Doch schon lange vor Columbans Ankunft soll Iona die Insel der Druiden, der Schleier zwischen den Welten hier besonders durchlässig gewesen sein - so die Folklore. Pragmatisch hat Columban örtliche Mythen kurzerhand in seine eigene Legende einfließen lassen.
So wurde aus dem Fairy Hill, dem Hügel der Feen, der Engelshügel - für möglichst niedrigschwelliges, geschmeidiges Konvertieren zum Christentum. Der sattgrüne, asymmetrische Hügel liegt heute eingezäunt an einer schmalen Straße neben einem Bauernhof und wirkt auf mich nur minimal magisch. Doch das mag am trüben schottischen Sommerwetter liegen.

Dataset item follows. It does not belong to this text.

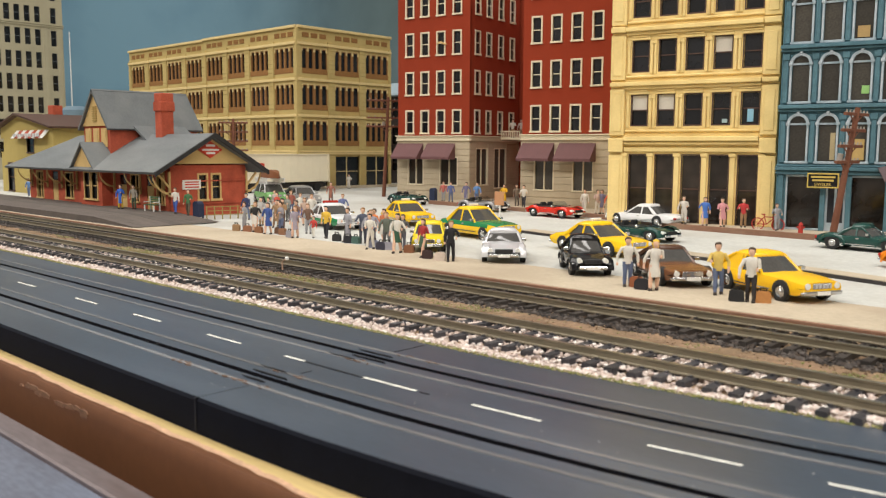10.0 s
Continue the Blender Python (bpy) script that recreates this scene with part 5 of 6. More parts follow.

Heute tragen die Reisenden weder Kutten noch Bußgewänder, sondern Funktionsjacken und Wanderschuhe. Sie sind auf der Suche nach Erleuchtung, nach Inspiration, nach Stille, nach den Wurzeln des keltischen Christentums oder auch nach dem klackernden Knarzen des seltenen Wachtelkönigs, je nach innerem Kompass und ornithologischem Interesse. Die meisten von ihnen sind Tagesausflügler.
Und so wird es mit dem Ablegen der letzten Fähre tatsächlich still auf Iona. Autos gibt es nur wenige, sie gehören den rund 120 Einwohnern. Bei meiner Abendwanderung auf den Dun Ì, den mit 101 Metern höchsten Hügel der Insel, höre ich daher nur Vögel zwitschern, gelegentliches Schafblöken und Wind, jede Menge Wind.
Wandern kannst du auf Iona übrigens ganz hervorragend. Durch flache Senken, auf Anhöhen, vorbei an Stränden und Felsen. Und weil die Insel eben nicht so groß ist, kannst du dabei auch nicht wirklich verloren gehen. Viel mehr gibt es hier nicht zu tun, oder wie eine Mitreisende sagte: „Wer Action will, kommt nicht nach Iona."
Den besten Nach- oder Vorwanderungs-Kaffee der Insel kredenzt der Iona Craft Shop, den köstlichsten selbst gebackenen Kuchen gibt's im Heritage Centre und frische Muscheln zu fairen Preisen in Martyr's Bay Restaurant neben dem Fähranleger.
Wer's gediegener mag: In den beiden größeren Hotels der Insel Iona, Argyll und St. Columba, dürfen auch Nicht-Gäste speisen; die zu den Hotels gehörenden Bio-Gemüsegärten lassen sich auf dem Weg zur Abtei inspizieren.
Letztere ist die Hauptattraktion Ionas. Zwar ist von Columbans ursprünglicher Kirche nichts mehr übrig, aber das Benediktiner-Kloster aus dem 13. Jahrhundert steht an Ort und Stelle, es wurde Mitte des 20. Jahrhunderts restauriert. Dort versammeln sich mehrmals täglich Christen aller Couleur, lauschen Konzerten oder innerer Stille. Nebenan, auf dem Reilig Odhráin, soll der echte schottische König MacBeth begraben liegen. Ja, der von Shakespeare.
Ganz in der Nähe hat Felix Mendelssohn Inspiration für seine Hebriden-Overtüre gefunden. „Wenn ich irgendwann in einer überfüllten Versammlung mit Musik und Tanz sitze und der Wunsch aufkommt, mich in die einsamste Einsamkeit zurückzuziehen, dann werde ich an Iona denken", soll der Komponist gesagt haben.
Worin der besondere Zauber von Iona besteht, das wandelt sich. Von Jahrhundert zu Jahrhundert, von Herz zu Herz. Ob in der von Mendelssohn ersehnten Einsamkeit, im raren Ruf des Wachtelkönigs, bei den Feen oder Engeln, im Brunnen der Ewigen Jugend, in der christlichen oder vorchristlichen Spiritualität.
Ich entdecke ihn zwischen den scharfkantigen Hügeln, auf Wiesen, gesprenkelt mit Klee und Butterblumen, im Wind und im Regen. Hier auf Iona passt alles zusammen, Frieden und Zufriedenheit, innere und äußere Stille, Einklang mit der Welt und dem Universum. Weniger hätte sich der alte Columban selbst wohl auch nicht wünschen können.